For at least two years ending in 2013, the British intelligence service was probably spying within the state-owned company’s networks on the instruction of UK ministers, according to leaks from a judicial inquiry presented to Belgium’s national security council this week.
When asked by the Belgian federal prosecutor’s office to cooperate with the investigation into the alleged hacking, the UK Home office is said to have refused, claiming: “The United Kingdom believes that this could jeopardise our sovereignty, security and public order.”
According to the Belgian newspaper De Standaard, the prosecutor’s office regarded the response as “exceptional between EU states, and something that could lead to a diplomatic incident”.
Sophia in ’t Veld, a member of the European parliament’s committee on civil liberties, justice and home affairs, tweeted in response to the media report: “Remarkable attitude towards other European countries, pre or post Brexit.”
The Belgian prime minister, Charles Michel, declined to comment.
The GCHQ operation, if proven, would be the first documented example of an EU member state covertly hacking into the critical infrastructure of another.
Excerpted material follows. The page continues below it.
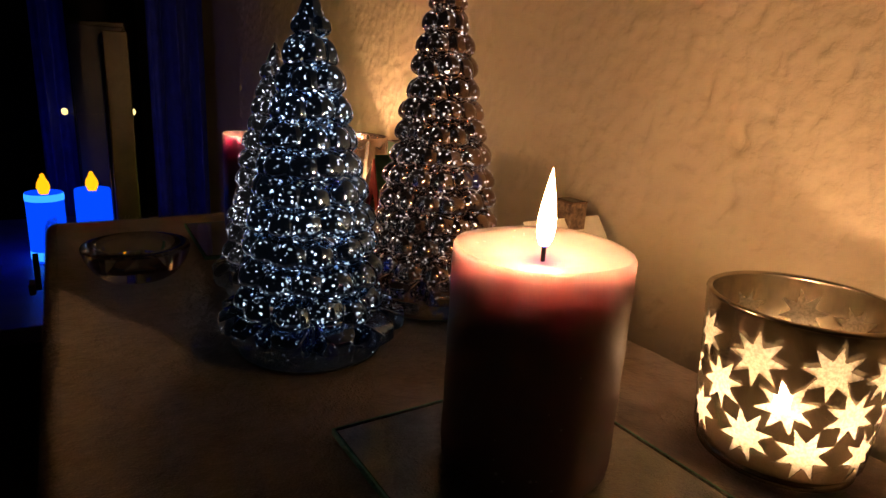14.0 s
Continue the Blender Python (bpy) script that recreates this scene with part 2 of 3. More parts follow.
M = dict(
    plaster=wall_plaster(), fleece=fleece_material(), fibre=fibre_material(),
    wax_purple=wax("purple_wax", (0.225, 0.132, 0.176), (0.072, 0.037, 0.053)),
    wax_mauve=wax("mauve_wax", (0.26, 0.172, 0.180), (0.050, 0.038, 0.041)),
    wax_white=wax("white_wax", (0.8, 0.72, 0.62), (0.01, 0.006, 0.004)),
    wick=surface("charred_wick", (0.01, 0.008, 0.006), (0.04, 0.03, 0.02), rough=0.9),
    glass=clear_glass("thick_grey_glass", (0.85, 0.86, 0.86)), plate_glass=clear_glass("plate_glass", (0.93, 0.98, 0.96)),
    edge=frosted("green_glass_edge", (0.42, 0.85, 0.66), 0.25),
    silver_tree=glitter_glass("silver_glitter_glass", ((0.18, 0.18, 0.21), (0.44, 0.44, 0.48)), (0.90, 0.92, 0.96), 0.56, 520, 0.0030),
    blue_tree=glitter_glass("blue_glitter_glass", ((0.05, 0.09, 0.20), (0.20, 0.31, 0.50)), (0.66, 0.84, 0.98), 0.56, 490, 0.0016),
    brown_tree=glitter_glass("brown_glitter_glass", ((0.20, 0.13, 0.10), (0.46, 0.33, 0.26)), (0.70, 0.62, 0.56), 0.46, 510, 0.0010),
    ring=surface("frosted_base", (0.10, 0.11, 0.09), (0.18, 0.19, 0.16), 60, 0.5),
    copper=mirror_coat("copper_mirror_coat", (0.58, 0.45, 0.42), (0.82, 0.69, 0.65), 0.06),
    smoke=mirror_coat("smoky_mirror_coat", (0.36, 0.31, 0.24), (0.58, 0.51, 0.40), 0.16),
    frost=frosted("frosted_window", (0.52, 0.49, 0.43)),
    tin=surface("tin_cup", (0.5, 0.5, 0.5), (0.7, 0.7, 0.7), 80, 0.3, 1.0),
    wood_dark=surface("dark_stained_wood", (0.02, 0.014, 0.01), (0.06, 0.04, 0.028), 30, 0.45, 0, 260, 0.3),
    wood_tan=surface("tan_wood", (0.32, 0.2, 0.11), (0.5, 0.34, 0.2), 50, 0.6),
    card_tan=surface("tan_card", (0.34, 0.22, 0.13), (0.48, 0.33, 0.2), 80, 0.8),
    card_pale=surface("bare_pale_card", (0.46, 0.35, 0.24), (0.62, 0.49, 0.36), 80, 0.8),
    card_orange=surface("ochre_card", (0.46, 0.25, 0.09), (0.58, 0.34, 0.14), 80, 0.7),
    card_red=surface("red_card", (0.35, 0.02, 0.02), (0.55, 0.05, 0.04), 80, 0.55, coat=0.2),
    card_green=surface("green_card", (0.012, 0.06, 0.022), (0.035, 0.14, 0.045), 80, 0.55, coat=0.2),
    card_brown=surface("brown_card", (0.05, 0.025, 0.015), (0.12, 0.06, 0.035), 90, 0.7),
    beam=surface("dark_beam_print", (0.02, 0.014, 0.012), (0.05, 0.035, 0.03), 90, 0.7),
    snow=surface("snow_print", (0.62, 0.58, 0.54), (0.78, 0.74, 0.70), 60, 0.7),
    stone=surface("stone_print", (0.07, 0.045, 0.035), (0.24, 0.16, 0.12), 300, 0.8),
    floor=surface("floorboards", (0.05, 0.03, 0.02), (0.12, 0.08, 0.05), 8, 0.5),
    # darkness of the room put into this paint, to cut bounced candle light
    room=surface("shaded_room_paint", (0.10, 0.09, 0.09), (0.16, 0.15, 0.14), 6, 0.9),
    # blue light of the LED candles put into the cloth colour
    cloth_dark=surface("led_lit_curtain", (0.03, 0.05, 0.45), (0.06, 0.09, 0.72), 40, 0.95),
    black=surface("black_lacquer", (0.01, 0.01, 0.012), (0.03, 0.03, 0.035), 20, 0.35),
    # blue LED glow put into the tabletop colour
    led_lit_top=surface("led_lit_lacquer", (0.05, 0.07, 0.40), (0.09, 0.12, 0.62), 20, 0.3),
    yellow_body=wax("yellow_led_plastic", (0.75, 0.80, 0.22), (0.006, 0.006, 0.002)),
    yellow_flame=glow("yellow_led_flame", (0.75, 0.85, 0.06), YELLOW_LED),
    blue_body=glow("blue_led_body", (0.0005, 0.055, 1.0), BLUE_LED),
    blue_hot=glow("blue_led_core", (0.02, 0.22, 1.0), BLUE_LED * 1.8),
    amber_flame=glow("amber_led_flame", (1.0, 0.36, 0.004), 1.6),
    dot=glow("reflected_flame_dot", (1.0, 0.75, 0.25), 1.6),
    lit_window=glow("lit_window", (1.0, 0.72, 0.28), 2.2),
    # passes light, so the added lamp in the lantern roof brightens it
    roof_glow=frosted("glow_through_terracotta", (0.55, 0.20, 0.09), 0.0),
    frost_soft=frosted("frosted_cut_out", (0.19, 0.17, 0.15), 0.04),
    terracotta=surface("terracotta_glaze", (0.4, 0.13, 0.06), (0.6, 0.25, 0.14), 120, 0.5),
)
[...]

The Belgian investigation into the alleged hacking was launched in response to claims made by the National Security Agency whistleblower Edward Snowden five years ago when he leaked 20 slides exposing GCHQ’s hacking targets, which included Belgacom, now known as Proximus.
Codenamed Trinity, the Belgian inquiry found evidence of hackers swiftly covering their tracks following Snowden’s leaks but also unambiguous evidence of the British intelligence services’s involvement, it is alleged.
The investigation discovered spy software installed remotely on Belgacom’s computers from three internet protocol addresses registered in the UK to front companies. When Belgian investigators approached GCHQ for help in identifying those behind the IP addresses, it declined to cooperate.
The spies, working under the codename Operation Socialist, were said to have targeted the computers of Belgacom employees working in security and maintenance through the use of fake LinkedIn messages.
There was a particular focus on the Belgian company’s subsidiary unit, Belgacom International Carrier Services, which handles phone and data traffic in Africa and the Middle East. It was reported that the British espionage operation was also seeking to target communications made between roaming smartphones.
The interception could have also provided access to communications at Nato headquarters in Brussels and at key European institutions including the European commission, European parliament, and the European council.
The prosecutor’s report is said to have concluded that there was not enough evidence to prosecute any individual.
The Belgian prime minister at the time of the alleged hacking, Elio di Rupo, promised to take “the appropriate steps” if the high-level involvement of a foreign country was confirmed.
The Belgian government, a majority shareholder in the telecoms company, has spent €50m (£44m) on improving its security after the hacking scandal.
A GCHQ spokesman declined to comment.